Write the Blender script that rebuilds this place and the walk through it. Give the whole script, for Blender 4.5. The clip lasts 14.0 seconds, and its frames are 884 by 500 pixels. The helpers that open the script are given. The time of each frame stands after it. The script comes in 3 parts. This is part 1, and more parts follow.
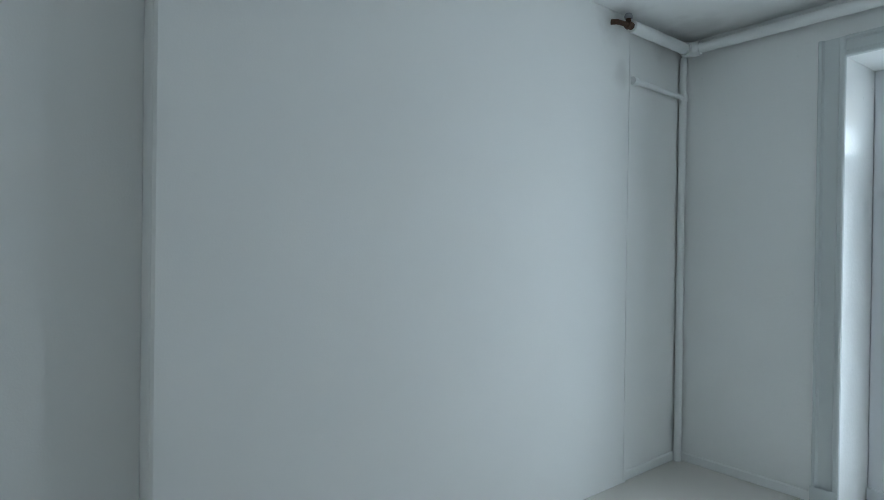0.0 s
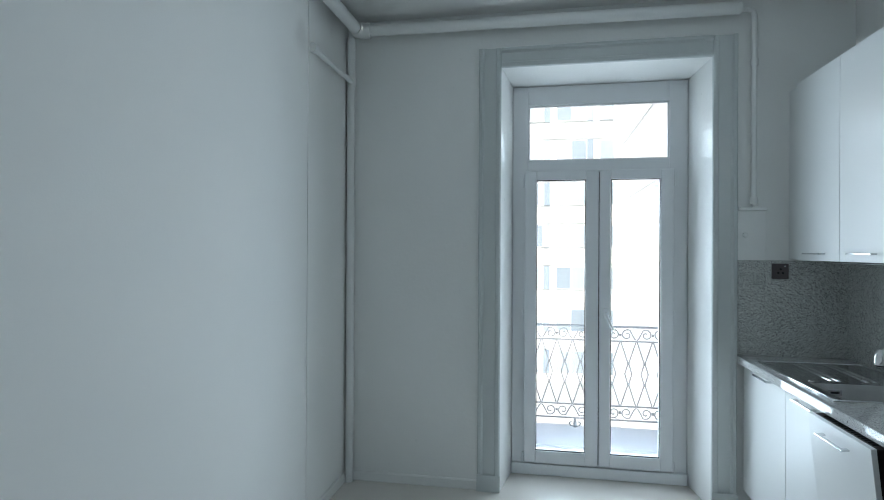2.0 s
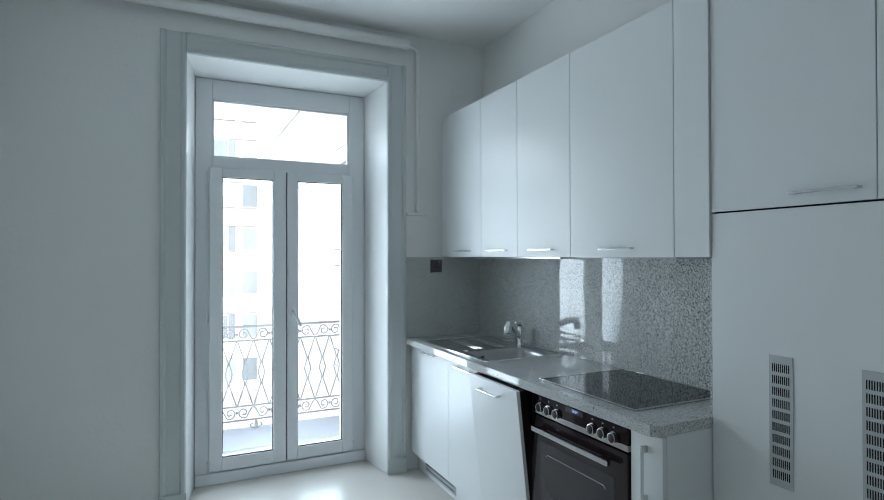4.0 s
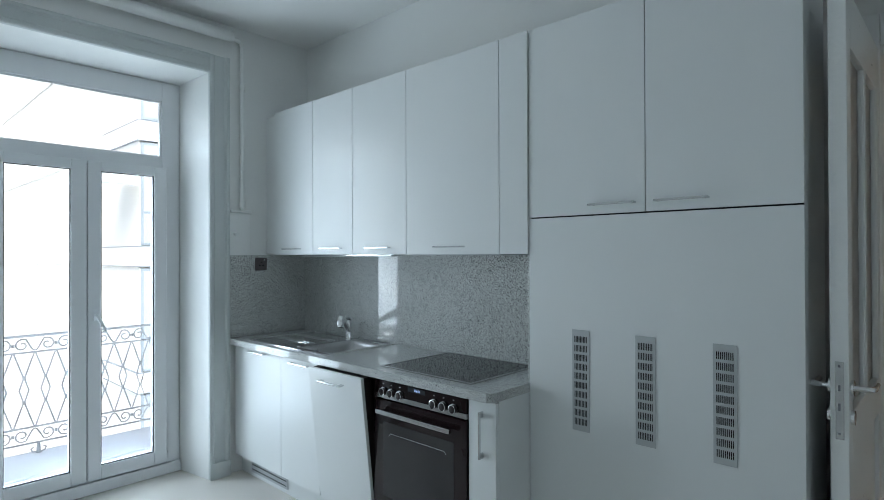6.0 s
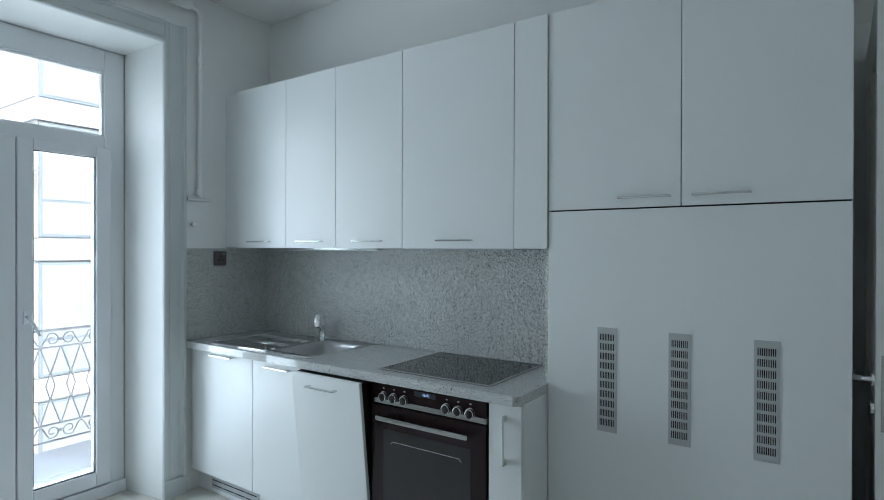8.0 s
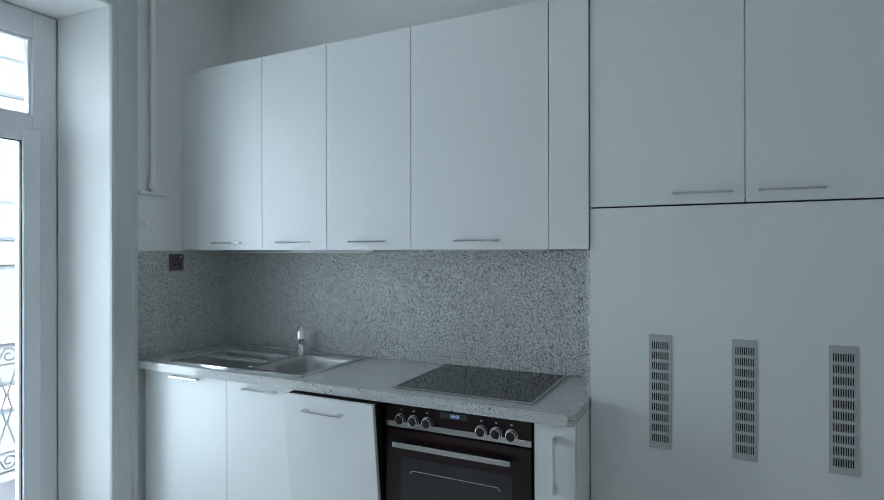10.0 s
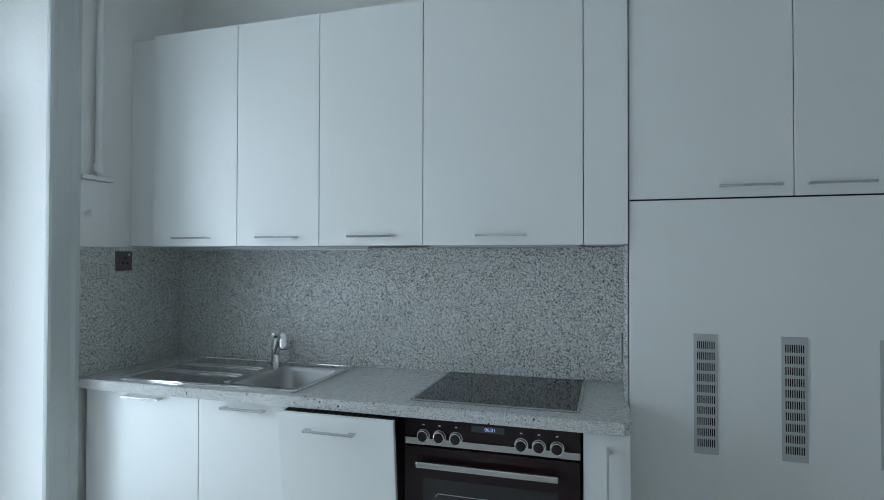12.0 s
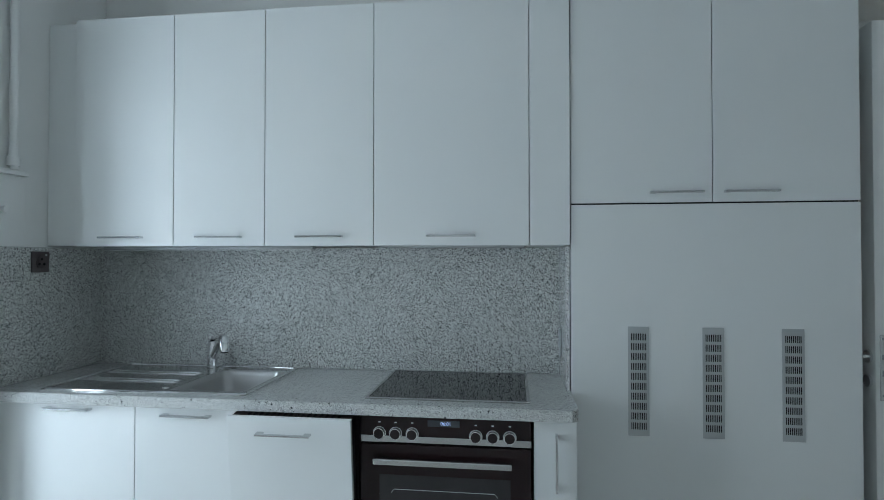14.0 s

------------------------

What is asked:
Keep the pictures out of the copy and return the rest of the data above exactly.

Output of the task:
Write the Blender script that rebuilds this place and the walk through it. Give the whole script, for Blender 4.5. The clip lasts 14.0 seconds, and its frames are 884 by 500 pixels. The helpers that open the script are given. The time of each frame stands after it. The script comes in 3 parts. This is part 1, and more parts follow.
0.0 s
2.0 s
4.0 s
6.0 s
8.0 s
10.0 s
12.0 s
14.0 s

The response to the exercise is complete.